Monday, August 10, 2009

Couple's love spans 75 years


By John Johnston
jjohnston@enquirer.com


It was a small ceremony attended by only a few family members and friends. They gathered on a Tuesday in the priest's parlor at St. Boniface in Northside and listened to a young couple recite their wedding vows.

To have and to hold, from this day forward...

"They wouldn't let us in church," recalls the former Thelma Wiesman, who was the bride that day.

Walter Shroyer, the groom, wasn't Catholic, although he later converted.

"That's a long time ago," Thelma says.

Seventy-five years.

She was 18 and Walter was 19 when they married on Aug. 11, 1934. Now 93 and 94, they will mark a milestone Tuesday that few others attain.

They're sitting on the patio of their buff brick home in Colerain Township, enjoying a summer breeze and eyeing Walter's large garden in the distance. Its dozens of tomato plants are beginning to produce plump, juicy fruit.

Walter thinks back to the fall of 1933. He was working part-time as a waiter at the Graystone Ballroom in Music Hall when he spotted an auburn-haired hat-check girl.

Thelma.

"I think I fell in love with her the minute I saw her," he says.

"I asked to take her home one night. She agreed. I think she thought I had a car. But I didn't, so I had to take her home (to Northside) on a street car."

They had few luxuries. The nation was mired in the depths of the Depression. Unemployment in Cincinnati was at 30 percent. By 1934, the year the Shroyers married, unemployment was 25 percent and only 62 percent of local workers had full-time jobs.

For richer, for poorer...

"My mother and father didn't have anything," Thelma says. "His mother and father didn't have anything.

"In other words, we were poor."

Relatives treated the newlyweds to dinner on their wedding night. The family then gathered and quaffed a keg of beer.

The next morning, "I went to the grocery store a half square up," Walter says, "and bought two eggs, 5 cents apiece, and brought 'em home for our breakfast."

Their first home was a third-floor, two-room apartment in Northside. Rent was $10 a month. "But we didn't have any heat. When cold weather started coming, we had to move out," Walter says. They found a place for $13 a month, heat included.

Walter eventually got a job at Formica. He was a senior account representative when he retired in 1978. For years, he also supplemented the family income by working Saturdays at a nursery.

For better, for worse...

Thelma says the happiest days of her married life were when she welcomed their children into the world. The couple had four: Walter Jr., Mary Lou, Margie and Jane.

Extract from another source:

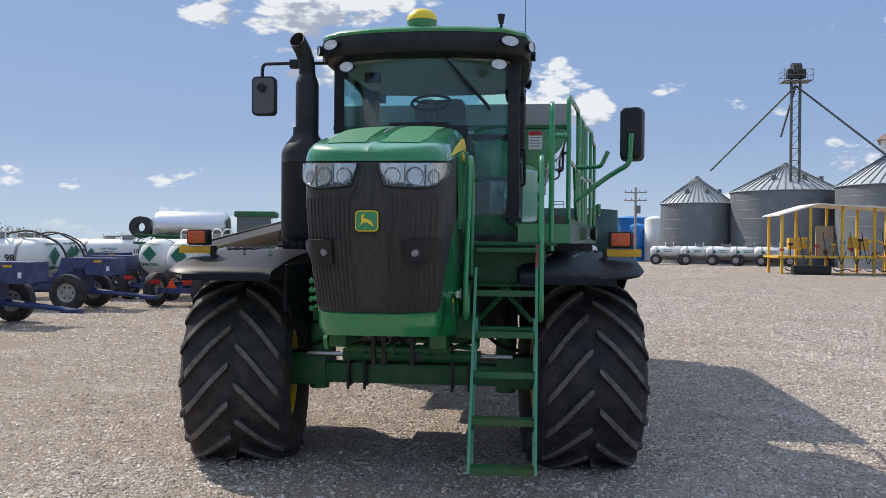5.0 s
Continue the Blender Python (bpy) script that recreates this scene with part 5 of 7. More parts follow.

Perhaps the saddest day was when they lost one. Margie was 48 years old when one of her sons came home and found her in a chair, dead of an aneurysm.

It happened 20 years ago, but Thelma's eyes water and her voice cracks when she thinks about it.

"You're not supposed to outlive your children," she says quietly.

In sickness or in health...

Three years ago in October, Thelma suffered a heart attack.

"The doctors told us to say our goodbyes because she wasn't going to make it through the night," daughter Jane Frey says.

The three adult children gathered outside Thelma's intensive care room with their father.

"That's just about the worst feeling a person can have," Walter says. "All I could do was just visually, mentally, pray that it wasn't going to happen."

Morning arrived, and Thelma's heart was still beating. She received a pacemaker, and was home for Christmas.

"They didn't want me up there," Thelma says, referring to heaven.

To love and to cherish, till death do us part...

Walter says their "policy" since Day 1 of their marriage has been: "If we had a problem between us, everything was solved and forgotten by the time we went to bed."

"And," Thelma says, "he never goes to bed without kissing me."

And hereto I pledge you my faithfulness.

Walter won't deny that, on occasion, he has "looked at a pretty girl when she walked by."

But, "Neither of us ever cheated," he says. "That just has to happen once and that could spoil the whole rest of your life. But I know it never happened."

"Oh my goodness, no," Thelma adds.

Then Walter blurts out: "I could never figure out how she could put up with me for 75 years."

Says Thelma: "I guess I just loved him."

Walter thinks about that, as if searching for another way to express how they've lived out their wedding vows the past three-quarters-of-a-century, before finally agreeing with his wife. "It's nothing but just love," he says.